Supplied data »
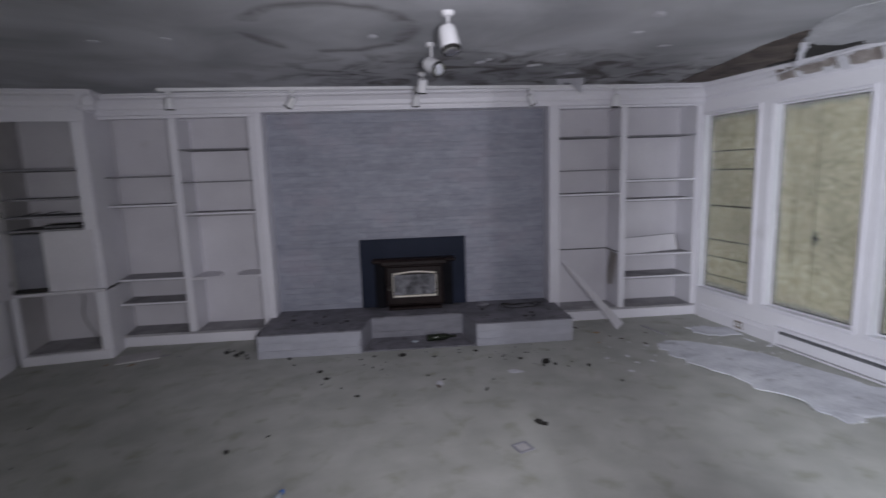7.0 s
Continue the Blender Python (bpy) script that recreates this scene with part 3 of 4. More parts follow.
# ---- entry door on the west wall ----
door = thing("door_1", at(W - 0.055, DOOR[0] + 0.006, STEP), "white entry door with a tall boarded glass pane", "door", kind="structure")
DW, DH = DOOR[1] - DOOR[0] - 0.012, 1.832
part("stile", boxed(0, 0, 0.005, 0.04, 0.13, DH, bevel=0.003), WHITE, door)
part("stile", boxed(0, DW - 0.13, 0.005, 0.04, DW, DH, bevel=0.003), WHITE, door)
part("rail", boxed(0, 0.131, 0.005, 0.04, DW - 0.131, 0.20, bevel=0.003), WHITE, door)
part("rail", boxed(0, 0.131, DH - 0.12, 0.04, DW - 0.131, DH, bevel=0.003), WHITE, door)
pane = part("pane", boxed(0.018, 0.131, 0.20, 0.022, DW - 0.131, DH - 0.12), GLASS, door, "clear glass")
pane.visible_shadow = False
for z0, z1 in ((0.17, 0.62), (0.63, 1.30), (1.31, 1.47), (1.48, 1.75)):
    part("board", boxed(-0.05, 0.10, z0, -0.03, DW - 0.10, z1, bevel=0.002), OSB, door)
part("handle", tube(tube(bmesh.new(), (0.04, DW - 0.04, 1.01), (0.09, DW - 0.04, 1.01), 0.012), (0.085, DW - 0.035, 1.01), (0.085, DW - 0.13, 1.015), 0.009), BRASS, door, "brass lever handle")
part("lock", boxed(0.04, DW - 0.065, 0.90, 0.055, DW - 0.015, 0.95, bevel=0.004), BRASS, door, "square brass lock")
for a in ((0, DOOR[0] - 0.09, STEP, 0.02, DOOR[0] + 0.01, 2.12), (0, DOOR[1] - 0.01, STEP, 0.02, DOOR[1] + 0.09, 2.12), (0, DOOR[0] + 0.011, 2.02, 0.02, DOOR[1] - 0.011, 2.12)):
    structure("door_casing", boxed(W, a[1], a[2], W + 0.02, a[4], a[5], bevel=0.004), WHITE, "white painted door casing", "trim")
solid("wall_nail", tube(bmesh.new(), (W, 2.20, 1.91), (W + 0.02, 2.20, 1.913), 0.004, 0.006, n=8), CHAR, "small dark nail in the white wall", "nail")
intercom = thing("intercom", at(W, 1.875, 1.325), "small dark wall panel beside the door", "panel")
part("housing", boxed(0, -0.045, -0.065, 0.022, 0.045, 0.065, bevel=0.005), CHAR, intercom)
part("screen", boxed(0.0215, -0.025, -0.005, 0.0235, 0.025, 0.04), GREY_PLASTIC, intercom)

# ---- stone chimney wall, hearth and stove ----
chimney = structure("chimney_wall", boxed(0.0, 0.0035, 0.0, 2.81, 0.158, 2.22), MORTAR, "blue-grey painted thin stacked stone chimney wall", "wall", NORTH)
hearth = thing("hearth", NORTH, "raised grey stone hearth with a recessed middle and slate top", "hearth")
OUTLINE = [(-0.02, -0.785), (0.885, -0.785), (0.95, -0.41), (1.835, -0.41), (1.915, -0.785), (2.81, -0.785), (2.81, 0.0), (-0.02, 0.0)]
inner = [(x + (0.02 if x < 0.5 else -0.02 if x > 2.5 else 0), y + (0.022 if y < -0.1 else 0)) for x, y in OUTLINE]
part("core", prism(inner, 0.0, 0.204), MORTAR, hearth)
part("top_slab", prism([(x, y + (0.004 if y < -0.1 else 0)) for x, y in OUTLINE], 0.2045, 0.215), SLATE, hearth, "dark dusty slate top")
part("recess_slab", prism([(0.90, -0.76), (0.96, -0.41), (1.825, -0.41), (1.90, -0.76)], 0.001, 0.012), SLATE, hearth, "dark slate on the floor of the recess")

stove = thing("stove_insert", NORTH @ at(1.39, -0.002, 0.216), "black steel wood-stove insert with a brass-framed door", "stove")
part("surround", boxed(-0.54, -0.030, 0, 0.54, -0.002, 0.705, bevel=0.004), STEEL, stove, "wide blue-black steel surround plate")
part("body", boxed(-0.29, -0.15, 0.03, 0.29, -0.031, 0.46, bevel=0.012), IRON, stove)
part("hood", boxed(-0.42, -0.17, 0.475, 0.42, -0.031, 0.512, bevel=0.014), IRON, stove, "dark hood ledge")
part("hood_lip", boxed(-0.33, -0.20, 0.452, 0.33, -0.171, 0.505, bevel=0.012), IRON, stove)
part("ash_lip", boxed(-0.27, -0.20, 0.002, 0.27, -0.031, 0.028, bevel=0.006), IRON, stove)
# black slabs stand in for the shade of the cavities beside the body
for x in (-0.345, 0.345):
    part("shaded_cavity", boxed(x - 0.05, -0.07, 0.002, x + 0.05, -0.031, 0.47, bevel=0.006), BLACK, stove)
stove_door = part("door", boxed(-0.275, -0.175, 0.05, 0.275, -0.151, 0.44, bevel=0.010), IRON, stove)
arch = [(-0.215 + 0.43 * k / 10, -0.183, 0.366 + 0.018 * math.sin(math.pi * k / 10)) for k in range(11)]
part("door_trim", cable(arch, 0.012, 8), BRASS, stove_door, "bright arched brass trim")
for a in ((-0.222, 0.128, 0.222, 0.152), (-0.222, 0.1525, -0.208, 0.3575), (0.208, 0.1525, 0.222, 0.3575)):
    part("door_trim", boxed(a[0], -0.190, a[1], a[2], -0.176, a[3], bevel=0.005), BRASS, stove_door, "bright brass trim")
part("door_glass", boxed(-0.2075, -0.181, 0.1525, 0.2075, -0.1765, 0.3575), SOOT, stove_door, "soot-stained glass")
part("door_handle", tube(bmesh.new(), (-0.262, -0.176, 0.24), (-0.262, -0.225, 0.22), 0.008), BRASS, stove_door, "small handle")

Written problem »
Output the lines above in full and exactly as given, omitting any pictures.

Solution »
7.0 s
Continue the Blender Python (bpy) script that recreates this scene with part 3 of 4. More parts follow.
# ---- entry door on the west wall ----
door = thing("door_1", at(W - 0.055, DOOR[0] + 0.006, STEP), "white entry door with a tall boarded glass pane", "door", kind="structure")
DW, DH = DOOR[1] - DOOR[0] - 0.012, 1.832
part("stile", boxed(0, 0, 0.005, 0.04, 0.13, DH, bevel=0.003), WHITE, door)
part("stile", boxed(0, DW - 0.13, 0.005, 0.04, DW, DH, bevel=0.003), WHITE, door)
part("rail", boxed(0, 0.131, 0.005, 0.04, DW - 0.131, 0.20, bevel=0.003), WHITE, door)
part("rail", boxed(0, 0.131, DH - 0.12, 0.04, DW - 0.131, DH, bevel=0.003), WHITE, door)
pane = part("pane", boxed(0.018, 0.131, 0.20, 0.022, DW - 0.131, DH - 0.12), GLASS, door, "clear glass")
pane.visible_shadow = False
for z0, z1 in ((0.17, 0.62), (0.63, 1.30), (1.31, 1.47), (1.48, 1.75)):
    part("board", boxed(-0.05, 0.10, z0, -0.03, DW - 0.10, z1, bevel=0.002), OSB, door)
part("handle", tube(tube(bmesh.new(), (0.04, DW - 0.04, 1.01), (0.09, DW - 0.04, 1.01), 0.012), (0.085, DW - 0.035, 1.01), (0.085, DW - 0.13, 1.015), 0.009), BRASS, door, "brass lever handle")
part("lock", boxed(0.04, DW - 0.065, 0.90, 0.055, DW - 0.015, 0.95, bevel=0.004), BRASS, door, "square brass lock")
for a in ((0, DOOR[0] - 0.09, STEP, 0.02, DOOR[0] + 0.01, 2.12), (0, DOOR[1] - 0.01, STEP, 0.02, DOOR[1] + 0.09, 2.12), (0, DOOR[0] + 0.011, 2.02, 0.02, DOOR[1] - 0.011, 2.12)):
    structure("door_casing", boxed(W, a[1], a[2], W + 0.02, a[4], a[5], bevel=0.004), WHITE, "white painted door casing", "trim")
solid("wall_nail", tube(bmesh.new(), (W, 2.20, 1.91), (W + 0.02, 2.20, 1.913), 0.004, 0.006, n=8), CHAR, "small dark nail in the white wall", "nail")
intercom = thing("intercom", at(W, 1.875, 1.325), "small dark wall panel beside the door", "panel")
part("housing", boxed(0, -0.045, -0.065, 0.022, 0.045, 0.065, bevel=0.005), CHAR, intercom)
part("screen", boxed(0.0215, -0.025, -0.005, 0.0235, 0.025, 0.04), GREY_PLASTIC, intercom)

# ---- stone chimney wall, hearth and stove ----
chimney = structure("chimney_wall", boxed(0.0, 0.0035, 0.0, 2.81, 0.158, 2.22), MORTAR, "blue-grey painted thin stacked stone chimney wall", "wall", NORTH)
hearth = thing("hearth", NORTH, "raised grey stone hearth with a recessed middle and slate top", "hearth")
OUTLINE = [(-0.02, -0.785), (0.885, -0.785), (0.95, -0.41), (1.835, -0.41), (1.915, -0.785), (2.81, -0.785), (2.81, 0.0), (-0.02, 0.0)]
inner = [(x + (0.02 if x < 0.5 else -0.02 if x > 2.5 else 0), y + (0.022 if y < -0.1 else 0)) for x, y in OUTLINE]
part("core", prism(inner, 0.0, 0.204), MORTAR, hearth)
part("top_slab", prism([(x, y + (0.004 if y < -0.1 else 0)) for x, y in OUTLINE], 0.2045, 0.215), SLATE, hearth, "dark dusty slate top")
part("recess_slab", prism([(0.90, -0.76), (0.96, -0.41), (1.825, -0.41), (1.90, -0.76)], 0.001, 0.012), SLATE, hearth, "dark slate on the floor of the recess")

stove = thing("stove_insert", NORTH @ at(1.39, -0.002, 0.216), "black steel wood-stove insert with a brass-framed door", "stove")
part("surround", boxed(-0.54, -0.030, 0, 0.54, -0.002, 0.705, bevel=0.004), STEEL, stove, "wide blue-black steel surround plate")
part("body", boxed(-0.29, -0.15, 0.03, 0.29, -0.031, 0.46, bevel=0.012), IRON, stove)
part("hood", boxed(-0.42, -0.17, 0.475, 0.42, -0.031, 0.512, bevel=0.014), IRON, stove, "dark hood ledge")
part("hood_lip", boxed(-0.33, -0.20, 0.452, 0.33, -0.171, 0.505, bevel=0.012), IRON, stove)
part("ash_lip", boxed(-0.27, -0.20, 0.002, 0.27, -0.031, 0.028, bevel=0.006), IRON, stove)
# black slabs stand in for the shade of the cavities beside the body
for x in (-0.345, 0.345):
    part("shaded_cavity", boxed(x - 0.05, -0.07, 0.002, x + 0.05, -0.031, 0.47, bevel=0.006), BLACK, stove)
stove_door = part("door", boxed(-0.275, -0.175, 0.05, 0.275, -0.151, 0.44, bevel=0.010), IRON, stove)
arch = [(-0.215 + 0.43 * k / 10, -0.183, 0.366 + 0.018 * math.sin(math.pi * k / 10)) for k in range(11)]
part("door_trim", cable(arch, 0.012, 8), BRASS, stove_door, "bright arched brass trim")
for a in ((-0.222, 0.128, 0.222, 0.152), (-0.222, 0.1525, -0.208, 0.3575), (0.208, 0.1525, 0.222, 0.3575)):
    part("door_trim", boxed(a[0], -0.190, a[1], a[2], -0.176, a[3], bevel=0.005), BRASS, stove_door, "bright brass trim")
part("door_glass", boxed(-0.2075, -0.181, 0.1525, 0.2075, -0.1765, 0.3575), SOOT, stove_door, "soot-stained glass")
part("door_handle", tube(bmesh.new(), (-0.262, -0.176, 0.24), (-0.262, -0.225, 0.22), 0.008), BRASS, stove_door, "small handle")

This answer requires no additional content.